• Stored data
++++++++++++++++++++
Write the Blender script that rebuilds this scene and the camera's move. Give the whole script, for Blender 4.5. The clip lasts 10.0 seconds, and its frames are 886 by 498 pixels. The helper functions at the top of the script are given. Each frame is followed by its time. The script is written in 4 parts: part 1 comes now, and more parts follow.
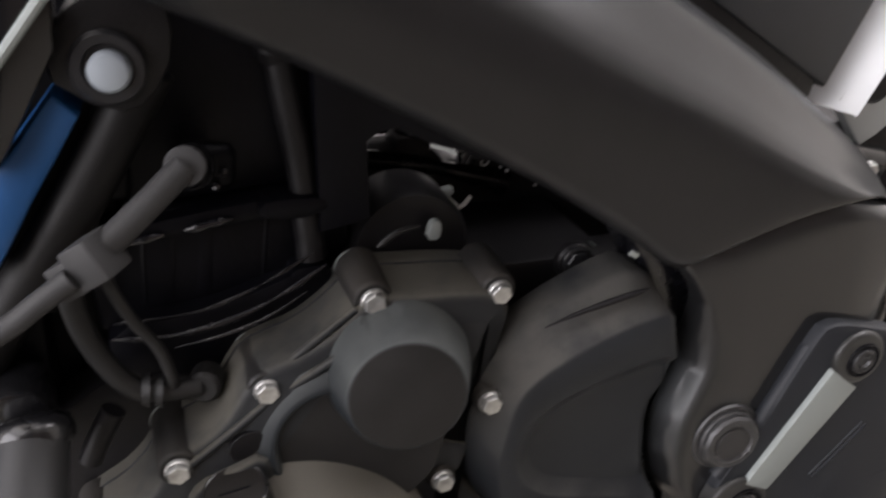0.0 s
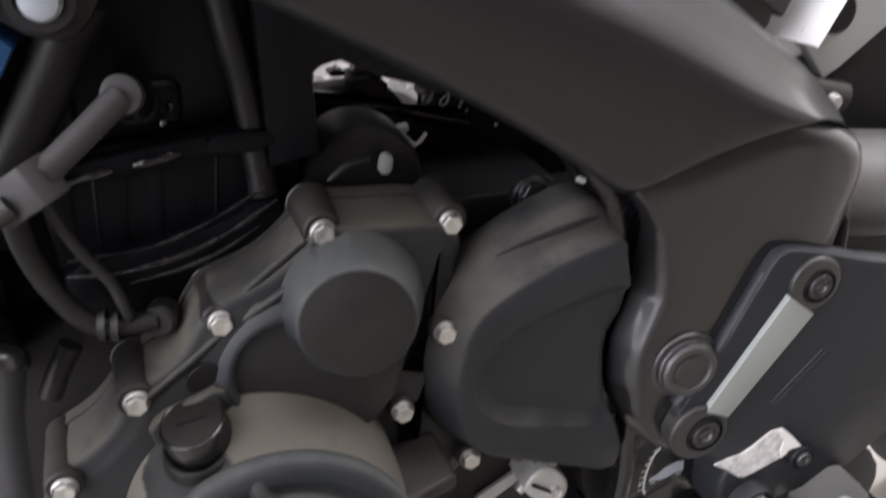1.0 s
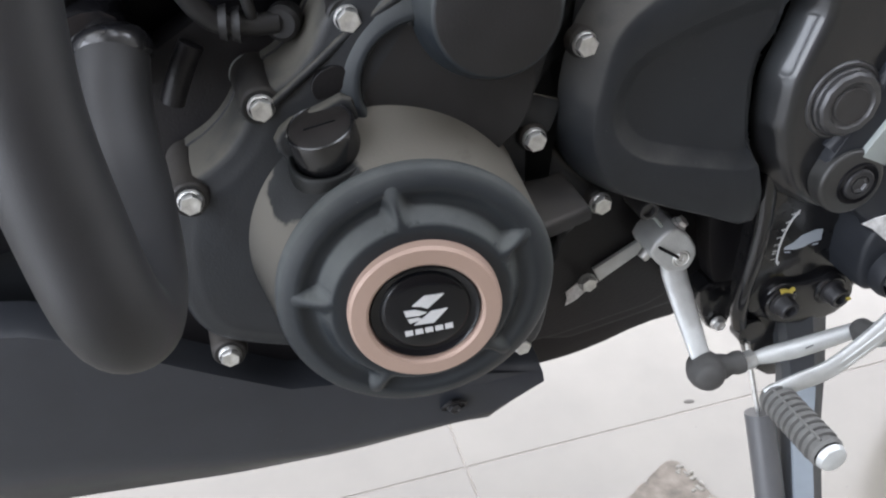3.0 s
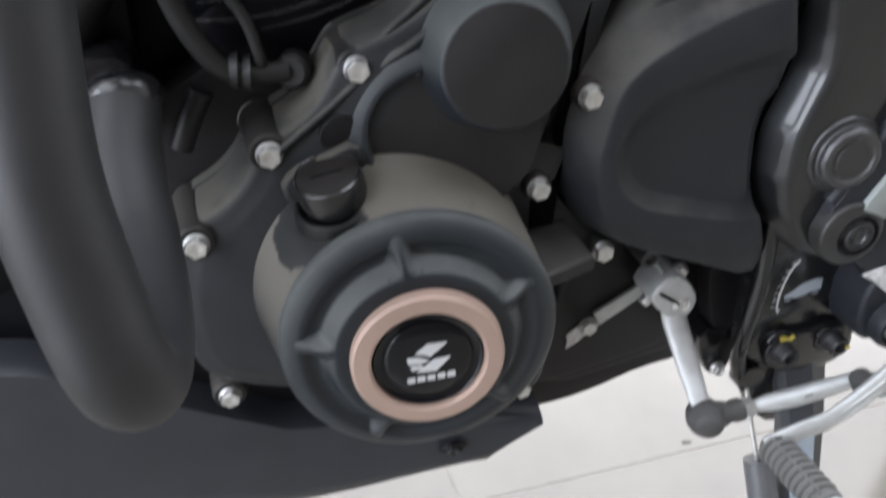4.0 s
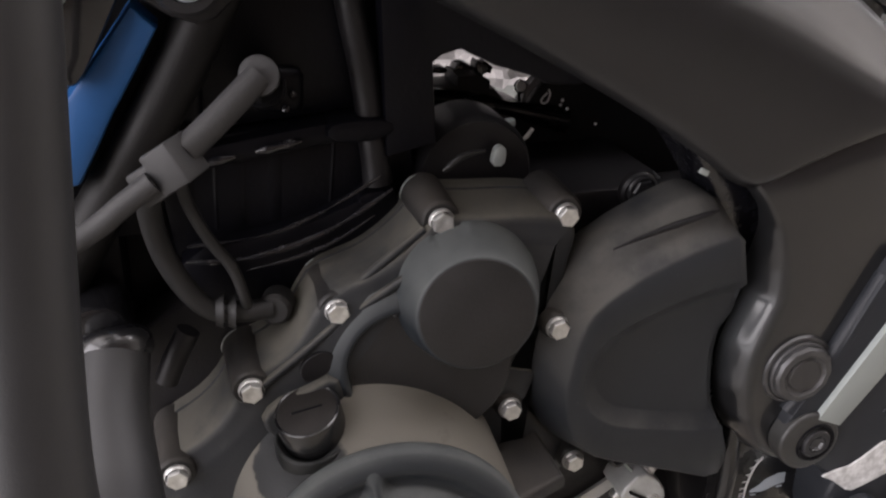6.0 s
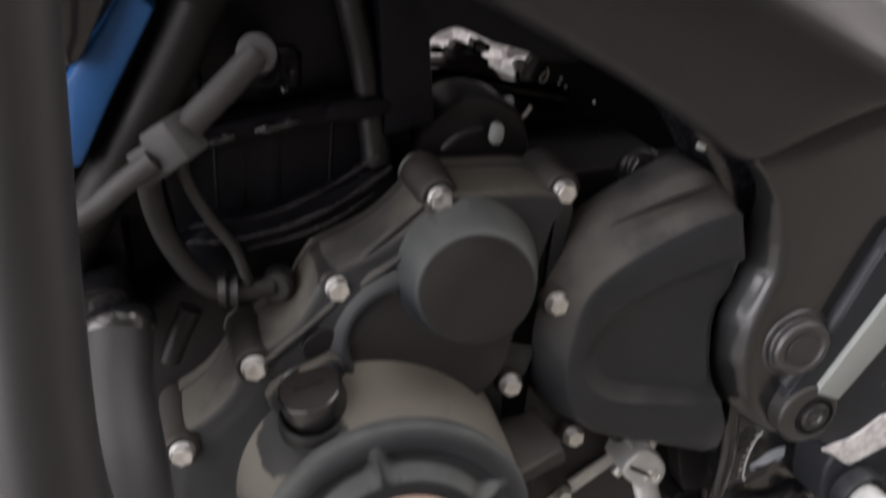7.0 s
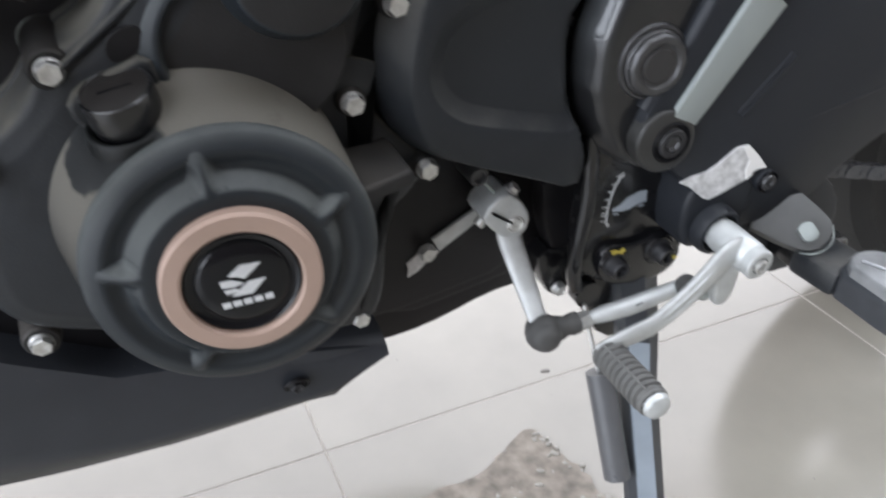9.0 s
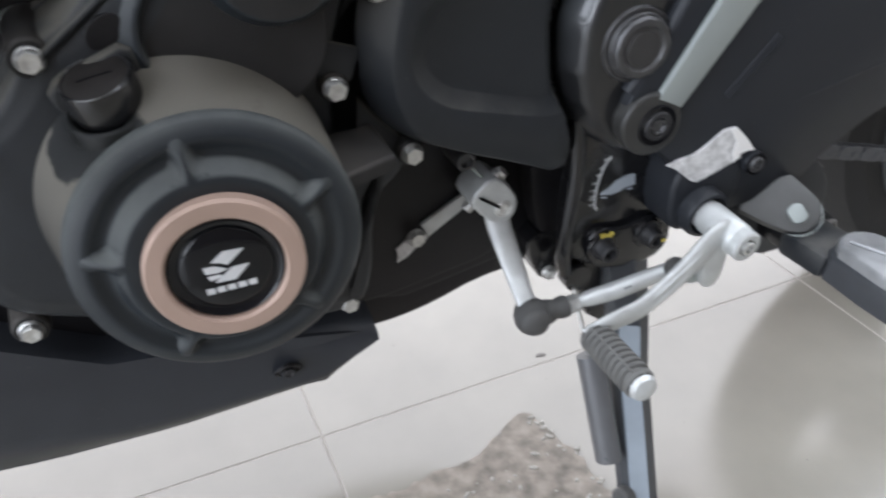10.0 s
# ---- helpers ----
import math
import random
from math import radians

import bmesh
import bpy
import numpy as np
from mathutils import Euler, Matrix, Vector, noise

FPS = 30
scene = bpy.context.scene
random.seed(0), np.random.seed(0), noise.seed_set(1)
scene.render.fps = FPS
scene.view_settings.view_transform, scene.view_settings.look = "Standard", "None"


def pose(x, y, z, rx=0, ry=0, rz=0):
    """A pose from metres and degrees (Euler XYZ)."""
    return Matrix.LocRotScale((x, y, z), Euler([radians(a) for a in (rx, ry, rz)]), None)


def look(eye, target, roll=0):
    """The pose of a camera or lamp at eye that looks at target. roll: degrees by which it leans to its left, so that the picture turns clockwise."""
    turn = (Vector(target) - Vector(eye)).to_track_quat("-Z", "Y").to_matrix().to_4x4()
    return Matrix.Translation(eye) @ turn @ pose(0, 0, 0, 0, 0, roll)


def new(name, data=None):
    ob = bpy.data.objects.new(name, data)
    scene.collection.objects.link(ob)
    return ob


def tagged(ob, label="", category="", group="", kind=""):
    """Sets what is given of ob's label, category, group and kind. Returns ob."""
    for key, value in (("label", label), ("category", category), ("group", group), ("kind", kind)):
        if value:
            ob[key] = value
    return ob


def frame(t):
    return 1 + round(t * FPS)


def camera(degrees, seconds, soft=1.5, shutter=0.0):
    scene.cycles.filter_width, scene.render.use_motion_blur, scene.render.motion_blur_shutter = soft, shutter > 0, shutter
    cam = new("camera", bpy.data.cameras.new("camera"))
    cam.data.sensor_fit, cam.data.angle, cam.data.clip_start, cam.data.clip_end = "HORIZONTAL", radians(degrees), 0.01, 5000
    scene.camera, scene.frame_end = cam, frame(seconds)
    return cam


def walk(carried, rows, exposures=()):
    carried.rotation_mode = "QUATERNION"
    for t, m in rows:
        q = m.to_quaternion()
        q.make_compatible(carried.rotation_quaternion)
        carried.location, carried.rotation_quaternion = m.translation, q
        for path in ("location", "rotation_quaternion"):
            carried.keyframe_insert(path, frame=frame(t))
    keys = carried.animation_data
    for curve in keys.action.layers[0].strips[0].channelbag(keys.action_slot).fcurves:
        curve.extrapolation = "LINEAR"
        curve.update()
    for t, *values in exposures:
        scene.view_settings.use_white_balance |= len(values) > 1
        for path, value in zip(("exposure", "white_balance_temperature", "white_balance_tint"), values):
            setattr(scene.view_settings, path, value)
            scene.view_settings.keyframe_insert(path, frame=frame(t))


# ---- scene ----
cam = camera(58.0, 10.0, soft=2.1, shutter=0.5)
PATH = [
    (0, (0.079, -0.056, 0.724), (0.698, 1.675, -0.063), 0.6),
    (0.2, (0.0955, -0.0618, 0.7320), (0.6922, 1.5559, 0.0083), 0.58),
    (0.5, (0.108, -0.07, 0.738), (0.786, 1.64, -0.048), 0.6),
    (0.7, (0.1069, -0.0747, 0.7300), (0.7010, 1.5233, -0.0383), 0.21),
    (1, (0.103, -0.079, 0.704), (0.698, 1.633, -0.141), -1.1),
    (1.2, (0.1000, -0.0795, 0.6897), (0.6257, 1.5106, -0.1422), -1.74),
    (1.5, (0.094, -0.08, 0.671), (0.633, 1.613, -0.248), -2.2),
    (1.7, (0.0882, -0.0818, 0.6560), (0.5807, 1.5026, -0.2066), -2.32),
    (2, (0.078, -0.084, 0.634), (0.575, 1.609, -0.308), -2.6),
    (2.2, (0.0714, -0.0840, 0.6234), (0.5142, 1.4901, -0.2837), -3.03),
    (2.5, (0.062, -0.084, 0.61), (0.493, 1.6, -0.379), -3.8),
    (2.7, (0.058, -0.084, 0.603), (0.47, 1.586, -0.418), -4.0),
    (3.8, (0.06, -0.08, 0.61), (0.442, 1.553, -0.479), -3.1),
    (4, (0.056, -0.078, 0.615), (0.477, 1.597, -0.394), -2.4),
    (4.2, (0.0562, -0.0749, 0.6216), (0.4713, 1.5067, -0.2857), -1.90),
    (4.5, (0.057, -0.071, 0.634), (0.538, 1.64, -0.284), -1.8),
    (4.7, (0.0578, -0.0703, 0.6435), (0.5184, 1.5387, -0.1906), -1.79),
    (5, (0.059, -0.07, 0.657), (0.551, 1.667, -0.203), -1.7),
    (5.2, (0.0595, -0.0692, 0.6637), (0.5309, 1.5604, -0.1231), -1.45),
    (5.5, (0.06, -0.068, 0.672), (0.576, 1.683, -0.145), -1.2),
    (6.8, (0.062, -0.067, 0.7), (0.588, 1.702, -0.071), -1.6),
    (7, (0.062, -0.073, 0.683), (0.567, 1.681, -0.135), -2.1),
    (7.2, (0.0627, -0.0735, 0.6649), (0.5266, 1.5487, -0.1415), -2.46),
    (7.5, (0.064, -0.074, 0.648), (0.546, 1.628, -0.286), -2.5),
    (7.7, (0.0626, -0.0772, 0.6376), (0.4981, 1.5045, -0.2598), -2.52),
    (8, (0.06, -0.082, 0.624), (0.516, 1.603, -0.352), -2.5),
    (8.2, (0.0601, -0.0816, 0.6181), (0.4787, 1.4871, -0.3097), -1.94),
    (8.5, (0.062, -0.081, 0.609), (0.639, 1.543, -0.404), -0.6),
    (8.7, (0.0687, -0.0843, 0.5994), (0.6641, 1.4003, -0.3692), -0.46),
    (9, (0.088, -0.097, 0.585), (0.756, 1.448, -0.495), -1.0),
    (9.2, (0.1007, -0.1061, 0.5799), (0.7241, 1.3314, -0.4408), -1.28),
    (9.5, (0.11, -0.113, 0.578), (0.809, 1.404, -0.522), -1.4),
    (9.6, (0.1093, -0.1125, 0.5784), (0.7734, 1.2979, -0.4545), -1.42),
    (9.8, (0.1048, -0.1091, 0.5810), (0.7581, 1.3032, -0.4561), -1.57),
    (10, (0.098, -0.104, 0.585), (0.745, 1.43, -0.523), -1.8),
]
EXPOSURES = [(0.0, -0.54, 6850, 21), (0.5, -0.38, 6750, 21), (1.0, -0.21, 6700, 21), (1.5, -0.17, 6550, 20), (2.5, -0.16, 6200, 16), (4.0, -0.22, 6200, 16), (4.6, -0.32, 6300, 17), (5.5, -0.37, 6850, 23), (6.9, -0.44, 6950, 22), (7.5, -0.34, 6650, 19), (8.5, -0.20, 6350, 16), (9.0, -0.31, 6200, 15), (10.0, -0.38, 6150, 15)]
walk(cam, [(t, look(eye, target, roll)) for t, eye, target, roll in PATH], EXPOSURES)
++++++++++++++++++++
• What the task asks
Repeat all the data as it stands, dropping any images it holds.

• Written answer
Write the Blender script that rebuilds this scene and the camera's move. Give the whole script, for Blender 4.5. The clip lasts 10.0 seconds, and its frames are 886 by 498 pixels. The helper functions at the top of the script are given. Each frame is followed by its time. The script is written in 4 parts: part 1 comes now, and more parts follow.
0.0 s
1.0 s
3.0 s
4.0 s
6.0 s
7.0 s
9.0 s
10.0 s
# ---- helpers ----
import math
import random
from math import radians

import bmesh
import bpy
import numpy as np
from mathutils import Euler, Matrix, Vector, noise

FPS = 30
scene = bpy.context.scene
random.seed(0), np.random.seed(0), noise.seed_set(1)
scene.render.fps = FPS
scene.view_settings.view_transform, scene.view_settings.look = "Standard", "None"


def pose(x, y, z, rx=0, ry=0, rz=0):
    """A pose from metres and degrees (Euler XYZ)."""
    return Matrix.LocRotScale((x, y, z), Euler([radians(a) for a in (rx, ry, rz)]), None)


def look(eye, target, roll=0):
    """The pose of a camera or lamp at eye that looks at target. roll: degrees by which it leans to its left, so that the picture turns clockwise."""
    turn = (Vector(target) - Vector(eye)).to_track_quat("-Z", "Y").to_matrix().to_4x4()
    return Matrix.Translation(eye) @ turn @ pose(0, 0, 0, 0, 0, roll)


def new(name, data=None):
    ob = bpy.data.objects.new(name, data)
    scene.collection.objects.link(ob)
    return ob


def tagged(ob, label="", category="", group="", kind=""):
    """Sets what is given of ob's label, category, group and kind. Returns ob."""
    for key, value in (("label", label), ("category", category), ("group", group), ("kind", kind)):
        if value:
            ob[key] = value
    return ob


def frame(t):
    return 1 + round(t * FPS)


def camera(degrees, seconds, soft=1.5, shutter=0.0):
    scene.cycles.filter_width, scene.render.use_motion_blur, scene.render.motion_blur_shutter = soft, shutter > 0, shutter
    cam = new("camera", bpy.data.cameras.new("camera"))
    cam.data.sensor_fit, cam.data.angle, cam.data.clip_start, cam.data.clip_end = "HORIZONTAL", radians(degrees), 0.01, 5000
    scene.camera, scene.frame_end = cam, frame(seconds)
    return cam


def walk(carried, rows, exposures=()):
    carried.rotation_mode = "QUATERNION"
    for t, m in rows:
        q = m.to_quaternion()
        q.make_compatible(carried.rotation_quaternion)
        carried.location, carried.rotation_quaternion = m.translation, q
        for path in ("location", "rotation_quaternion"):
            carried.keyframe_insert(path, frame=frame(t))
    keys = carried.animation_data
    for curve in keys.action.layers[0].strips[0].channelbag(keys.action_slot).fcurves:
        curve.extrapolation = "LINEAR"
        curve.update()
    for t, *values in exposures:
        scene.view_settings.use_white_balance |= len(values) > 1
        for path, value in zip(("exposure", "white_balance_temperature", "white_balance_tint"), values):
            setattr(scene.view_settings, path, value)
            scene.view_settings.keyframe_insert(path, frame=frame(t))


# ---- scene ----
cam = camera(58.0, 10.0, soft=2.1, shutter=0.5)
PATH = [
    (0, (0.079, -0.056, 0.724), (0.698, 1.675, -0.063), 0.6),
    (0.2, (0.0955, -0.0618, 0.7320), (0.6922, 1.5559, 0.0083), 0.58),
    (0.5, (0.108, -0.07, 0.738), (0.786, 1.64, -0.048), 0.6),
    (0.7, (0.1069, -0.0747, 0.7300), (0.7010, 1.5233, -0.0383), 0.21),
    (1, (0.103, -0.079, 0.704), (0.698, 1.633, -0.141), -1.1),
    (1.2, (0.1000, -0.0795, 0.6897), (0.6257, 1.5106, -0.1422), -1.74),
    (1.5, (0.094, -0.08, 0.671), (0.633, 1.613, -0.248), -2.2),
    (1.7, (0.0882, -0.0818, 0.6560), (0.5807, 1.5026, -0.2066), -2.32),
    (2, (0.078, -0.084, 0.634), (0.575, 1.609, -0.308), -2.6),
    (2.2, (0.0714, -0.0840, 0.6234), (0.5142, 1.4901, -0.2837), -3.03),
    (2.5, (0.062, -0.084, 0.61), (0.493, 1.6, -0.379), -3.8),
    (2.7, (0.058, -0.084, 0.603), (0.47, 1.586, -0.418), -4.0),
    (3.8, (0.06, -0.08, 0.61), (0.442, 1.553, -0.479), -3.1),
    (4, (0.056, -0.078, 0.615), (0.477, 1.597, -0.394), -2.4),
    (4.2, (0.0562, -0.0749, 0.6216), (0.4713, 1.5067, -0.2857), -1.90),
    (4.5, (0.057, -0.071, 0.634), (0.538, 1.64, -0.284), -1.8),
    (4.7, (0.0578, -0.0703, 0.6435), (0.5184, 1.5387, -0.1906), -1.79),
    (5, (0.059, -0.07, 0.657), (0.551, 1.667, -0.203), -1.7),
    (5.2, (0.0595, -0.0692, 0.6637), (0.5309, 1.5604, -0.1231), -1.45),
    (5.5, (0.06, -0.068, 0.672), (0.576, 1.683, -0.145), -1.2),
    (6.8, (0.062, -0.067, 0.7), (0.588, 1.702, -0.071), -1.6),
    (7, (0.062, -0.073, 0.683), (0.567, 1.681, -0.135), -2.1),
    (7.2, (0.0627, -0.0735, 0.6649), (0.5266, 1.5487, -0.1415), -2.46),
    (7.5, (0.064, -0.074, 0.648), (0.546, 1.628, -0.286), -2.5),
    (7.7, (0.0626, -0.0772, 0.6376), (0.4981, 1.5045, -0.2598), -2.52),
    (8, (0.06, -0.082, 0.624), (0.516, 1.603, -0.352), -2.5),
    (8.2, (0.0601, -0.0816, 0.6181), (0.4787, 1.4871, -0.3097), -1.94),
    (8.5, (0.062, -0.081, 0.609), (0.639, 1.543, -0.404), -0.6),
    (8.7, (0.0687, -0.0843, 0.5994), (0.6641, 1.4003, -0.3692), -0.46),
    (9, (0.088, -0.097, 0.585), (0.756, 1.448, -0.495), -1.0),
    (9.2, (0.1007, -0.1061, 0.5799), (0.7241, 1.3314, -0.4408), -1.28),
    (9.5, (0.11, -0.113, 0.578), (0.809, 1.404, -0.522), -1.4),
    (9.6, (0.1093, -0.1125, 0.5784), (0.7734, 1.2979, -0.4545), -1.42),
    (9.8, (0.1048, -0.1091, 0.5810), (0.7581, 1.3032, -0.4561), -1.57),
    (10, (0.098, -0.104, 0.585), (0.745, 1.43, -0.523), -1.8),
]
EXPOSURES = [(0.0, -0.54, 6850, 21), (0.5, -0.38, 6750, 21), (1.0, -0.21, 6700, 21), (1.5, -0.17, 6550, 20), (2.5, -0.16, 6200, 16), (4.0, -0.22, 6200, 16), (4.6, -0.32, 6300, 17), (5.5, -0.37, 6850, 23), (6.9, -0.44, 6950, 22), (7.5, -0.34, 6650, 19), (8.5, -0.20, 6350, 16), (9.0, -0.31, 6200, 15), (10.0, -0.38, 6150, 15)]
walk(cam, [(t, look(eye, target, roll)) for t, eye, target, roll in PATH], EXPOSURES)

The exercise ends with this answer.